Sanders went on to explain that Vermont was one of the poorest states in the country and that Burlington also has its own share of problems. “I won the election, I think, because we effectively put together a coalition of low-income people, elderly people who, in Vermont, are very often up against a wall economically, in very bad shape, some of our city trade unions,” he said.

Donahue interrupted to point out that the city’s police had supported Sanders as well, which Sanders noted was because they were part of the police union who, like other workers, were earning low wages and wanted change. Donahue also said perhaps people had voted for Reagan and Sanders; Sanders replied that he didn’t know.

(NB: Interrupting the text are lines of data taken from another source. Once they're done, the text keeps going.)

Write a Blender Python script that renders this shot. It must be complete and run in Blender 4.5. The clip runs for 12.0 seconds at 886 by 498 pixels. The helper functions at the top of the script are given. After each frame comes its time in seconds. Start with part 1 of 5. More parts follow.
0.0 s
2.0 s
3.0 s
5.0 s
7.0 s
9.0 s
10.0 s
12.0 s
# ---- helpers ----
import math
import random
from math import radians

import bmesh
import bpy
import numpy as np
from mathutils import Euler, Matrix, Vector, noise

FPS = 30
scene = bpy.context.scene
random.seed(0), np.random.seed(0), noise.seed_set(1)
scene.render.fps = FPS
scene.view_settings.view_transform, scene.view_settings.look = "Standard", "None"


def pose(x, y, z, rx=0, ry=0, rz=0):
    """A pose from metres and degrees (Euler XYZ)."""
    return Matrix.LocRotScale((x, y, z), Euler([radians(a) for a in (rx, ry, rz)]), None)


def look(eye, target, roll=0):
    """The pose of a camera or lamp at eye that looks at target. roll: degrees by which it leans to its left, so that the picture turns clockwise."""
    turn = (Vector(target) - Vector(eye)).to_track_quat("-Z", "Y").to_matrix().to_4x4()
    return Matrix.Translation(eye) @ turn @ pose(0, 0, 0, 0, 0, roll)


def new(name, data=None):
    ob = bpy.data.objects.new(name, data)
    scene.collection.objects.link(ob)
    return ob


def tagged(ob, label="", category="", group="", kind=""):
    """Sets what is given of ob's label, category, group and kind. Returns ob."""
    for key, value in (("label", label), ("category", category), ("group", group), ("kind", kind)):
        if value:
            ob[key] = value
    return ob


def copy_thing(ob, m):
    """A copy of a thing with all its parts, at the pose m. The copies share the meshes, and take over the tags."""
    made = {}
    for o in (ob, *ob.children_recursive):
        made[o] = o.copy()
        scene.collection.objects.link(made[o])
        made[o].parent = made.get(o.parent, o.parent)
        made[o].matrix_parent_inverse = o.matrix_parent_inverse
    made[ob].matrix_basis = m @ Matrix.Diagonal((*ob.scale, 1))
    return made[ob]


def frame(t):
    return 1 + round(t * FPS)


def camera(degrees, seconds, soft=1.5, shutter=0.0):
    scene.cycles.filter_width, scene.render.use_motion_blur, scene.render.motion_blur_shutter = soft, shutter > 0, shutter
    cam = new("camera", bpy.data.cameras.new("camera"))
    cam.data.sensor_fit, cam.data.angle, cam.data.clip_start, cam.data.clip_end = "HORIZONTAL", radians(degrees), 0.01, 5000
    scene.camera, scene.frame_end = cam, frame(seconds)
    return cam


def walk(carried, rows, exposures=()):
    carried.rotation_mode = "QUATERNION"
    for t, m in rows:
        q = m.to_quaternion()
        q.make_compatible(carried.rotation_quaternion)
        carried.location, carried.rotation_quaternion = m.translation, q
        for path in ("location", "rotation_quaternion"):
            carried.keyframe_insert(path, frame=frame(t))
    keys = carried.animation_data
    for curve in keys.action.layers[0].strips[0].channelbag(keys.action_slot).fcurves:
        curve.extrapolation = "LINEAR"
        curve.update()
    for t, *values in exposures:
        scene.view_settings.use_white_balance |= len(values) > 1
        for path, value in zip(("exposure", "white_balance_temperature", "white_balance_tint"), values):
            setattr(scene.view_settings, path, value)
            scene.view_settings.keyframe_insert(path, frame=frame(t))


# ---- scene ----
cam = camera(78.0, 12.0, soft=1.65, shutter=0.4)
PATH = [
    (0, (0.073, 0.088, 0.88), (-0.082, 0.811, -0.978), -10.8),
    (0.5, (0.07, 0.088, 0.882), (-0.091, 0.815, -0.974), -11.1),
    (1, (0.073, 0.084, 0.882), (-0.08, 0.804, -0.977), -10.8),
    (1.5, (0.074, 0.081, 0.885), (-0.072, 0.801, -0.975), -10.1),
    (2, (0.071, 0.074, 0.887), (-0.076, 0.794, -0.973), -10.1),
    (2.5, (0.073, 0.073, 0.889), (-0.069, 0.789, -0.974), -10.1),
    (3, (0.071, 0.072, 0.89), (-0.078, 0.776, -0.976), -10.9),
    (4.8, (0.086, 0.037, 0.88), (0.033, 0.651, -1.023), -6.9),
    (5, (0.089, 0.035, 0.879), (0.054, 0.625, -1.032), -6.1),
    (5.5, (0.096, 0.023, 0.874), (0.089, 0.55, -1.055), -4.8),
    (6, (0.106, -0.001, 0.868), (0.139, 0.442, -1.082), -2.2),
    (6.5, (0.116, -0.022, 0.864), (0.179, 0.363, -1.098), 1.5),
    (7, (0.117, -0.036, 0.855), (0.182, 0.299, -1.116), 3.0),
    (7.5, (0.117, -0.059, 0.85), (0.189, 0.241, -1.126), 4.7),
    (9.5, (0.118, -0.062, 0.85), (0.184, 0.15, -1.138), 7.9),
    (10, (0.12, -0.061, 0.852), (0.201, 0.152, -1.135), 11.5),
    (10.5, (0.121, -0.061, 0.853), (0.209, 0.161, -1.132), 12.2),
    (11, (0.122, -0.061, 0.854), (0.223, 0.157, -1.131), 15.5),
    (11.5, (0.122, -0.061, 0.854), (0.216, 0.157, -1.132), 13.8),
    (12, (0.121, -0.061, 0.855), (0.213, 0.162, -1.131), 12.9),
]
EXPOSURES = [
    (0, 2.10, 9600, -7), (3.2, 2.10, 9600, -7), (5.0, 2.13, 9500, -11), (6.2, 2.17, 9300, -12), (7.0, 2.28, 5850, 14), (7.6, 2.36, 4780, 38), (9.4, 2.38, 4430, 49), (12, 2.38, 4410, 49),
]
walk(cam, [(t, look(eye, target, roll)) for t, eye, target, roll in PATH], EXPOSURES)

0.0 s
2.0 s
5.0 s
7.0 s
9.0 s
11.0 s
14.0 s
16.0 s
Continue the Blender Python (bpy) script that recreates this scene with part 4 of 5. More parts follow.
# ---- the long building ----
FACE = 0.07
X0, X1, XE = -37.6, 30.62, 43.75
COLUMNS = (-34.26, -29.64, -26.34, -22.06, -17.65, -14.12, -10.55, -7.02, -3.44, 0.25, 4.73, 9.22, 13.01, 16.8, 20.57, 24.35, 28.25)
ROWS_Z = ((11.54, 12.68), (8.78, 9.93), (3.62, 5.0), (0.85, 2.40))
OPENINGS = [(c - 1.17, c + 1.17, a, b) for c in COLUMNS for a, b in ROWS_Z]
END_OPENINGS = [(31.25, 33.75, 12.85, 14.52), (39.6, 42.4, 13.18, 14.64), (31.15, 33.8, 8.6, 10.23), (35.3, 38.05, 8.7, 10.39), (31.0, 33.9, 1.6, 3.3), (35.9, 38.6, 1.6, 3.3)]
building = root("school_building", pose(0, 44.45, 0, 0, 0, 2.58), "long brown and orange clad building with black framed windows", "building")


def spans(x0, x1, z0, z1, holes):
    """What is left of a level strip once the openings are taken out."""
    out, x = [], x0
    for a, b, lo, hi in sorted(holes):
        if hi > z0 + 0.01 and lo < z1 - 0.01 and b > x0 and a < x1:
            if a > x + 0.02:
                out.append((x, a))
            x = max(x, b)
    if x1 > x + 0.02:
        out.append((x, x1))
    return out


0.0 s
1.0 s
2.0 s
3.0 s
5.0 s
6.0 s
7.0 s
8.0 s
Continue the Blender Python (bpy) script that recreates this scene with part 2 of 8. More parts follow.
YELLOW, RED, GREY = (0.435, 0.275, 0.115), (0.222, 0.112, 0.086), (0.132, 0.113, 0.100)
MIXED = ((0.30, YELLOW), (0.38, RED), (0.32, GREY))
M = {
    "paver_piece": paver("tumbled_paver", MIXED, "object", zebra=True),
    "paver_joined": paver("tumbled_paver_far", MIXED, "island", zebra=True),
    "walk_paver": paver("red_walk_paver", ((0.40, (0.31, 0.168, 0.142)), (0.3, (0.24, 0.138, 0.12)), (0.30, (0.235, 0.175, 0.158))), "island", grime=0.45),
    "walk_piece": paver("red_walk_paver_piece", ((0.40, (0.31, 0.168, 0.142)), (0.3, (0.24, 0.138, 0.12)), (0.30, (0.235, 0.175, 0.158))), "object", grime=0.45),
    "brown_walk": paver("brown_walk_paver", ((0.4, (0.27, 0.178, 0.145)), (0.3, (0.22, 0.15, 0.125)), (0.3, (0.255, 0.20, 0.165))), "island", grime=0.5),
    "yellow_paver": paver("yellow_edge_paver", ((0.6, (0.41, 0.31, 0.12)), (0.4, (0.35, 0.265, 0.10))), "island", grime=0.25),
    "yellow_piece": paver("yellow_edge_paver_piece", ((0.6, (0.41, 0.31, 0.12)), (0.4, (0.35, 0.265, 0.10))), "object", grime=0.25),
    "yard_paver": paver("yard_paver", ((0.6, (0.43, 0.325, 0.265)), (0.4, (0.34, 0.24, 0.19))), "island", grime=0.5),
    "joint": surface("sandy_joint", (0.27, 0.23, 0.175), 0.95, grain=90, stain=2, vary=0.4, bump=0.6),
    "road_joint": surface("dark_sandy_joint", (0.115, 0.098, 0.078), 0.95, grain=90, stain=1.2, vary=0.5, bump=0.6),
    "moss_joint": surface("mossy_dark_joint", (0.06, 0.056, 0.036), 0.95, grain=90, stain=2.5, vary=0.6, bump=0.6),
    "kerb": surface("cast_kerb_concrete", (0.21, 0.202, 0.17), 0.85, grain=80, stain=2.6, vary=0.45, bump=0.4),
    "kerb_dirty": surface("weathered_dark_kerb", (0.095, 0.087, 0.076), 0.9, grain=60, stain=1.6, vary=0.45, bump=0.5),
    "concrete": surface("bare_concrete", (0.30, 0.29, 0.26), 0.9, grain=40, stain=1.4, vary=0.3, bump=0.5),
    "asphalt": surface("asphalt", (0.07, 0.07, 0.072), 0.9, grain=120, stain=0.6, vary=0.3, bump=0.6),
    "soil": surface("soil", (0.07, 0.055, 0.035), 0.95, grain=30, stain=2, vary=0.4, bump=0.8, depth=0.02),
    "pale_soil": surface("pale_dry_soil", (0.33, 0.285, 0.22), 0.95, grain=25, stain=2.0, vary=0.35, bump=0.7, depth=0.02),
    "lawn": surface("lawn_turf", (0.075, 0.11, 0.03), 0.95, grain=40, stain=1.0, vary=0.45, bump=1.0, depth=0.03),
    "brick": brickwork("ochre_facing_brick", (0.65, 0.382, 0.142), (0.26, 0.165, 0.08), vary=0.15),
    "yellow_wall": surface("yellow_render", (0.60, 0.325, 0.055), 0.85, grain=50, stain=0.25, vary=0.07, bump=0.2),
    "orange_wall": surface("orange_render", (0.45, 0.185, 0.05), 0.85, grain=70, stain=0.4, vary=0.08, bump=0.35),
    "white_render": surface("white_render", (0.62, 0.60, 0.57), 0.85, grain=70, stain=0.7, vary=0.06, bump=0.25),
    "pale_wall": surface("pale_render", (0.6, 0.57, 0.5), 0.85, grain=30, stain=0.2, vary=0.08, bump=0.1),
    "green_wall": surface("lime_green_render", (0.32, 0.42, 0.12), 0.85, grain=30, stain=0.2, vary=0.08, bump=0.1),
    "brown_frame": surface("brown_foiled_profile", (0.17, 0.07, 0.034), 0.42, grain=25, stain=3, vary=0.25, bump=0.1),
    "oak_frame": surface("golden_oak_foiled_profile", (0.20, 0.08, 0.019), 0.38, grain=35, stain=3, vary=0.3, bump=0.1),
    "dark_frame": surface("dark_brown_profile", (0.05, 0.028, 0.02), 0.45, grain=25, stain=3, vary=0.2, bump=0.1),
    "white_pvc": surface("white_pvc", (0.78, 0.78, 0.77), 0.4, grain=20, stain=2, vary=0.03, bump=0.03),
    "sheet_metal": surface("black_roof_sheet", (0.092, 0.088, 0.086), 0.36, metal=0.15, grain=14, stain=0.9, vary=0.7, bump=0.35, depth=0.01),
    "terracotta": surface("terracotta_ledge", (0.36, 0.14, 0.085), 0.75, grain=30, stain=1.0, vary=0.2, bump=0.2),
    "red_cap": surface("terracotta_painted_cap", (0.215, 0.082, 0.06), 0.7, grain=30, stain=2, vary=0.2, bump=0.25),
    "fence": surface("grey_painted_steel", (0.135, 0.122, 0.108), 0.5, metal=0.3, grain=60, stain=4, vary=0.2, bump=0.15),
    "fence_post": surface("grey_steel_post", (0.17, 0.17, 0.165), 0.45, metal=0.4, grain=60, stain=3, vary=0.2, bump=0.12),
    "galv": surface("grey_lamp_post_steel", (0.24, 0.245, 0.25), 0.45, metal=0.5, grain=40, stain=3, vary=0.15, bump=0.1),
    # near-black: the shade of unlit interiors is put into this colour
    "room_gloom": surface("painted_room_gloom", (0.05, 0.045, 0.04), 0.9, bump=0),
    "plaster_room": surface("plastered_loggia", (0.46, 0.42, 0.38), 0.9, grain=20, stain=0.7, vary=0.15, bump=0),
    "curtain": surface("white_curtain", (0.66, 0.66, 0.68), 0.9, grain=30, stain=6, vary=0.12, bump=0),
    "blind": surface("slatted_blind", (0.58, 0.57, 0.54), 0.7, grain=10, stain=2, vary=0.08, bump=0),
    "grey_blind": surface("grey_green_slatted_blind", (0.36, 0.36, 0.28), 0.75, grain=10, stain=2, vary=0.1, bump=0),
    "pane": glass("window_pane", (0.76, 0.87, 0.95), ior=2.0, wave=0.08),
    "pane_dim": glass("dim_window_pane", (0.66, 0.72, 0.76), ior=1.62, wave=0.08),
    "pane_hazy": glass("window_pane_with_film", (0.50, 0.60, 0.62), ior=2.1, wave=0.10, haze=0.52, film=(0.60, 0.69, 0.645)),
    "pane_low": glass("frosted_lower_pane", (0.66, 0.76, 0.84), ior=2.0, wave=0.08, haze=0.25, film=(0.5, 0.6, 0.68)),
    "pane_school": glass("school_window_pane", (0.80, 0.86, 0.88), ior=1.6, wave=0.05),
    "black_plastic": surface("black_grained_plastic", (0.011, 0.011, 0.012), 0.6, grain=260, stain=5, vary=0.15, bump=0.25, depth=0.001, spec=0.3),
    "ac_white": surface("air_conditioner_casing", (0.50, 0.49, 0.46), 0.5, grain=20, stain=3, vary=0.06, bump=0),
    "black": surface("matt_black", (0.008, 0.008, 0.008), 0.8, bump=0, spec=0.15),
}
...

Today wasn’t the only news outlet expressing surprise at Sanders’s Burlington win. A New York Times headline from the time reads: “Vermont Socialist Plans Mayoralty With Bias Toward the Poor.” The story describes Sanders as a “former freelance writer, carpenter, film producer and political activist who came to Vermont in the late 1960’s like thousands of other young people upset over the Vietnam War and the plight of the nation’s cities.” It says that Sanders in an interview was trying to strike a conciliatory tone:

“I’m not going to war with the city’s financial and business community and I know that there is little I can do from City Hall to accomplish my dreams for society,” said Mr. Sanders, whose election runs counter to both this state’s native conservatism and the nation’s trend toward the political right.

Nonetheless, he plans to run the city with the aid of a steering committee of poor people, labor unions and other representatives of what he calls the “disenfranchised”; to push for enactment of some form of tenants’ rights or rent control measure; to tax or otherwise receive city revenues from the numerous tax-exempt educational and medical institutions here, and to investigate the morale problems of the city’s Police Department.

Sanders would go on to serve four terms as Burlington’s mayor.

Sanders from 1981 doesn’t sound that different from Sanders, who at 77 is an independent Vermont senator and is making his second run for the White House. But he’s had a major role in shaping the Democratic Party’s messaging in recent years.

“We’re coming in with a definite class analysis and a belief that the trickle-down theory of economic growth, the ‘what’s good for General Motors is good for America’ theory, doesn’t work,” Sanders told the Times in 1981.

In an interview with CBS News journalist John Dickerson on Tuesday, his message was similar. “You have billionaire corporations … like Amazon that make billions in profit, don’t pay a nickel in taxes. You have three people who own more wealth than the bottom half of American society. That is the issue. It’s not those three people; it is that we have allowed that to take place,” he said, later adding, “That is wrong. That’s morally wrong, in my view. That is bad economics.”